The Commander was the only one permitted an outside look, via his "periscope."

This was a cardboard box, cut as shown in the sketch. The Commander; after ordering "Up periscope!" would view the six sides of the hex opening, on each of which would hang a picture of what could be seen at that particular azimuth.

Paddy's sketches lacked the verisimilitude of Leonardo ... he'd hang the same sketch up whenever we'd approach a land mass. If you've seen one fjord, you've seen 'em all, was his motto. This was probably the reason our Commander distrusted the navigational data supplied him... each time we came toward land, it appeared to be the one from which we had just departed.

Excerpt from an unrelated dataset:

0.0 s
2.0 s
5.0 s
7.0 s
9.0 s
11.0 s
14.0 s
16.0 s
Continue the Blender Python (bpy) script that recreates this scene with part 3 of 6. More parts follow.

Our log book indicates that we started out at 1700, February 19, 1943. We were scheduled to rendezvous with the X-12, a sister ship, at 1730 on February 21, two days later, at Aaroy Island, some ten miles from where the Tirpitz was anchored, before taking off for our final run to penetrate the protective anti-submarine netting.

We hit Aaroy Island just about as planned ... and, of course, our Commander refused to believe it WAS Aaroy Island, indeed, that it was an island at all. Captain Sir Doubting Thomas proposed that to prove we had reached an island, we circumnavigate it a la Magellan.

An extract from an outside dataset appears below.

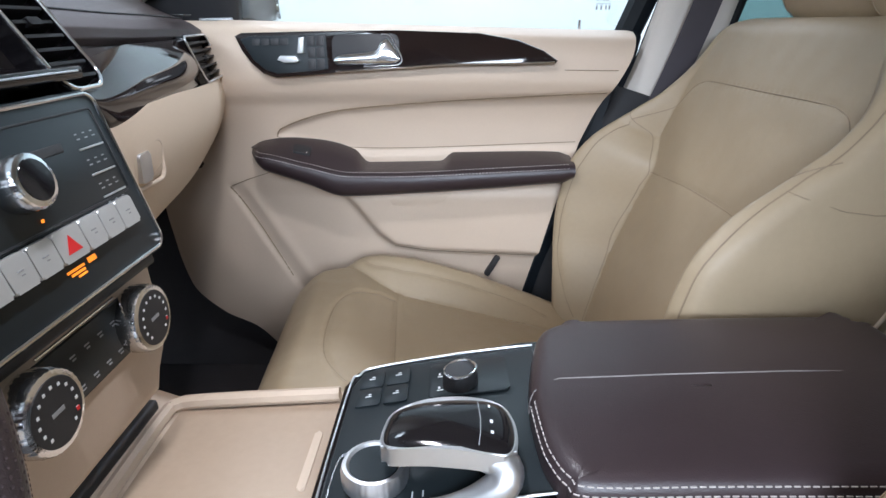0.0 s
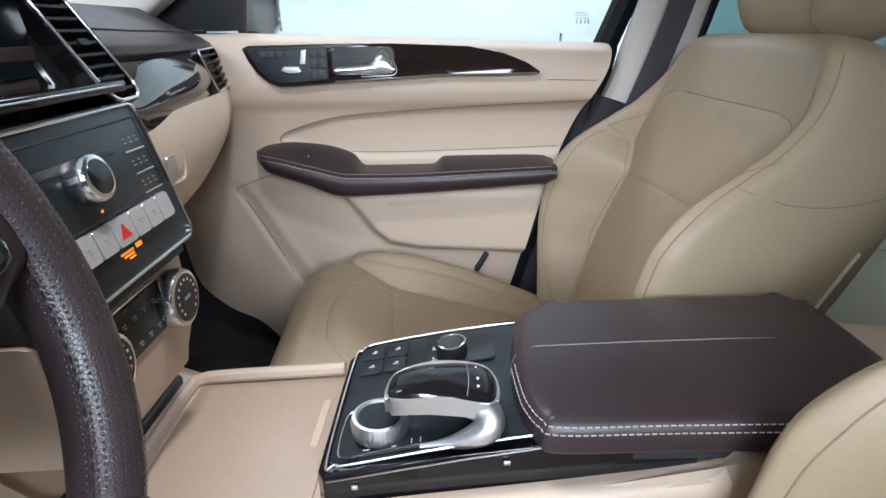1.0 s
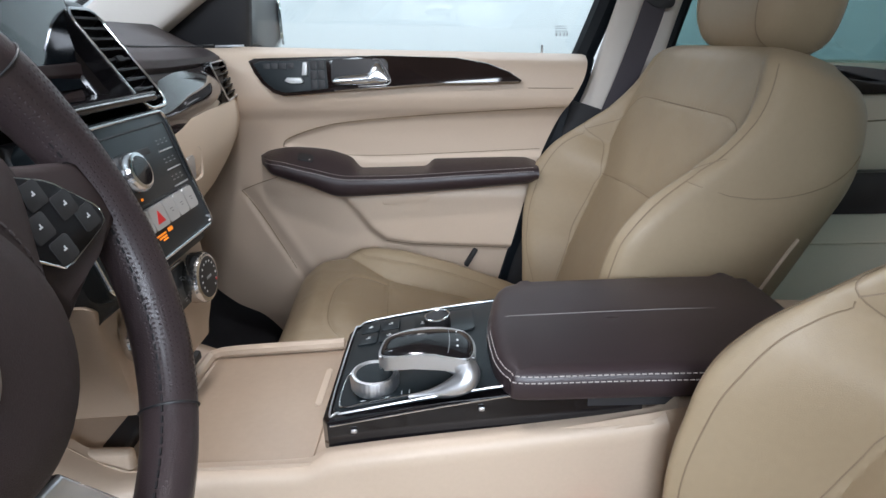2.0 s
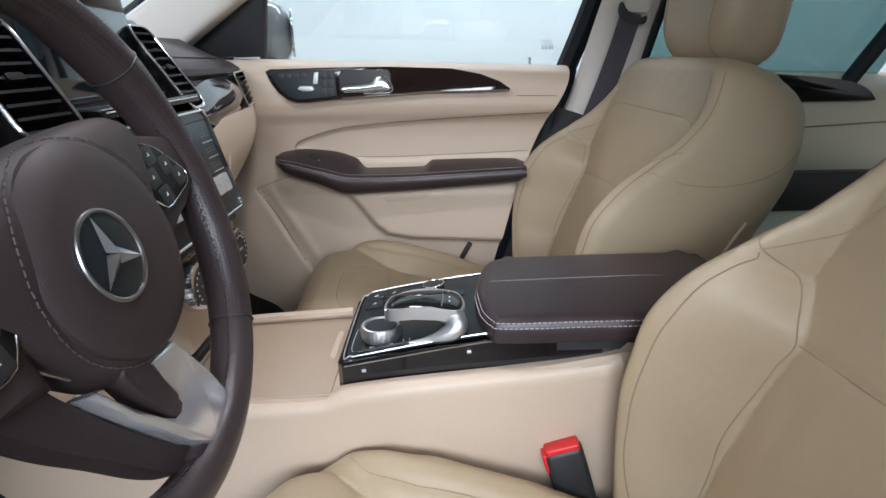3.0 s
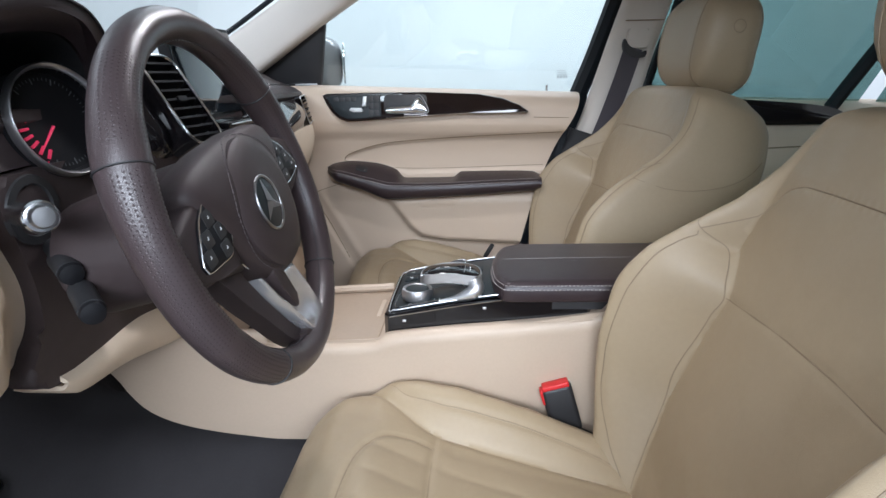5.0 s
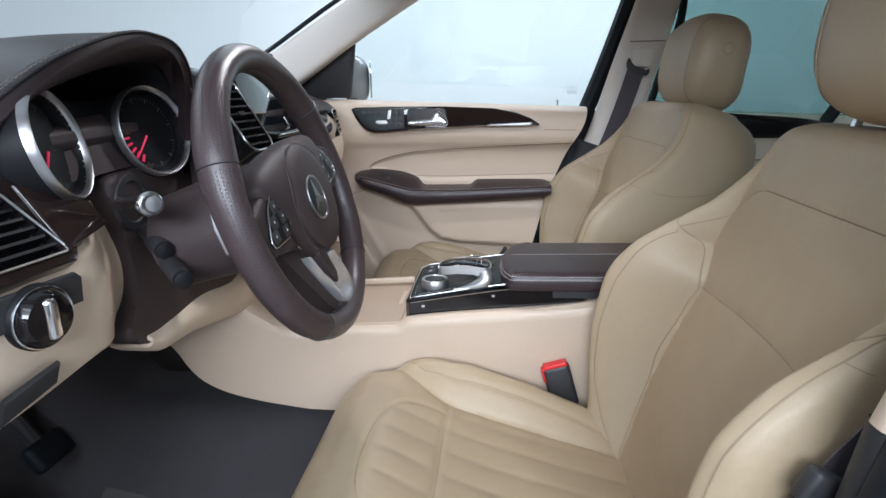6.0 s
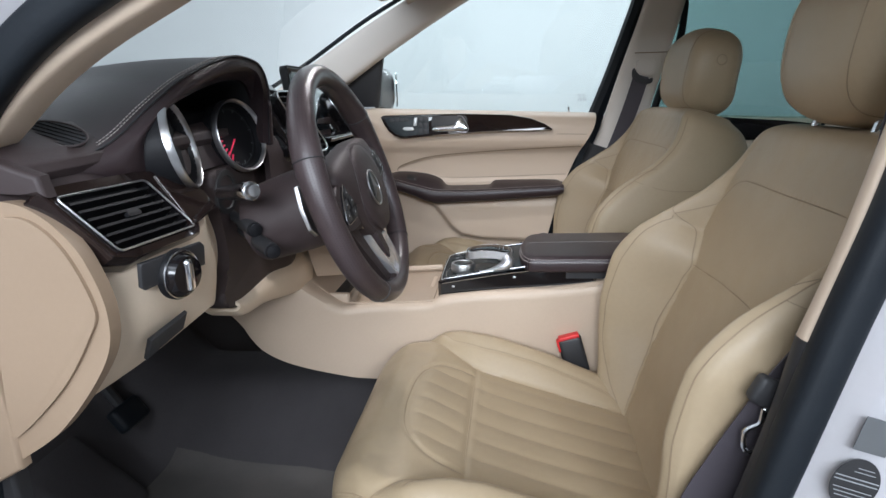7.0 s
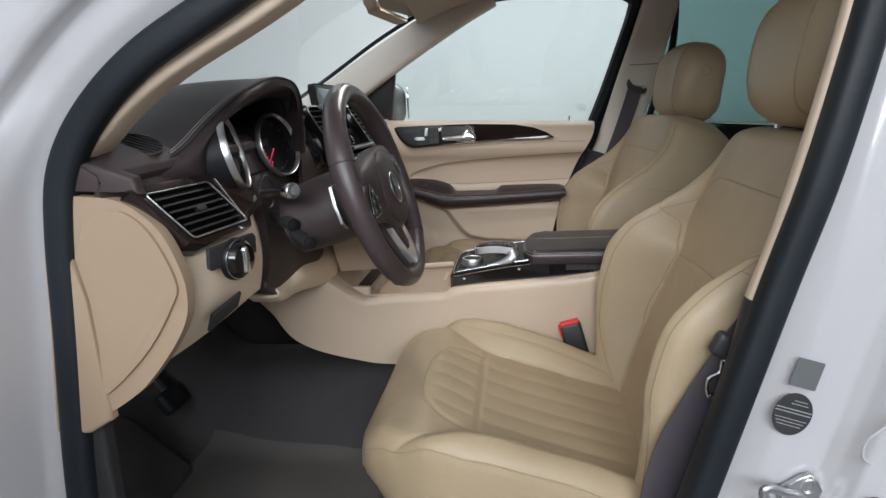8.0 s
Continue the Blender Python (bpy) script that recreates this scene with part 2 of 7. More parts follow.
SEAM = material("beige_seam_thread", (0.26, 0.195, 0.125), 0.6, vary=0.1, patch=40)
THREAD = material("pale_thread", (0.44, 0.40, 0.38), 0.7, vary=0.1, patch=60)
BROWN = material("brown_leather", (0.034, 0.0230, 0.0250), 0.36, vary=0.12, patch=7, grain=1, grain_size=420, relief=0.14, cells=True, crease=1.2)
BROWN_SOFT = material("brown_dash_plastic", (0.043, 0.031, 0.031), 0.50, vary=0.10, spec=0.35, patch=6, grain=1, grain_size=800, relief=0.25, cells=True)
BLACK = material("black_plastic", (0.024, 0.024, 0.026), 0.5, vary=0.1, patch=9, grain=1, grain_size=1000, relief=0.1)
SLAT = material("grey_black_vent_slat", (0.0085, 0.0085, 0.010), 0.5, spec=0.2, vary=0.08, patch=12)
SATIN = material("charcoal_satin_panel", (0.016, 0.021, 0.024), 0.32, spec=0.28, vary=0.08, patch=8)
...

At this point, Paddy, listening to the conversation going on in the bowels of the X-15, stepped in and said: "Yes, it is an island. Yes, you have arrived. Yes, you've reached Aaroy Island. Yes, you may proceed."

And proceed we did. The Tirpitz was anchored in shallow water; the plan was to sail under and have the diver exit and plant explosives on the sea bottom under the its hull.

And did we sink the Tirpitz? In truth, we got an "almost". After our many adventures, our many hours at sea, we reached the Tirpitz's anchorage, cut the surrounding net, sailed under the huge craft, planted our explosives on the sea bed under the vessel, and began to quietly sneak away.

And then, instead of hearing a very satisfying BOOM!, we heard the Tirpitz's engines start up, and off she went! ... leaving our explosives behind! Whadda revoltin' development!

In short, therefore, while we were not a vast success, we could be classified as a "small success".

The result of this entire affair, of course, is that W. Simon is giving up playing with toy soldiers completely. From now on, he's going to participate in Paddy Griffith-type games, crawling under dining room tables and the like.

Anyone wanna buy a huge collection of distorted toy soldiers?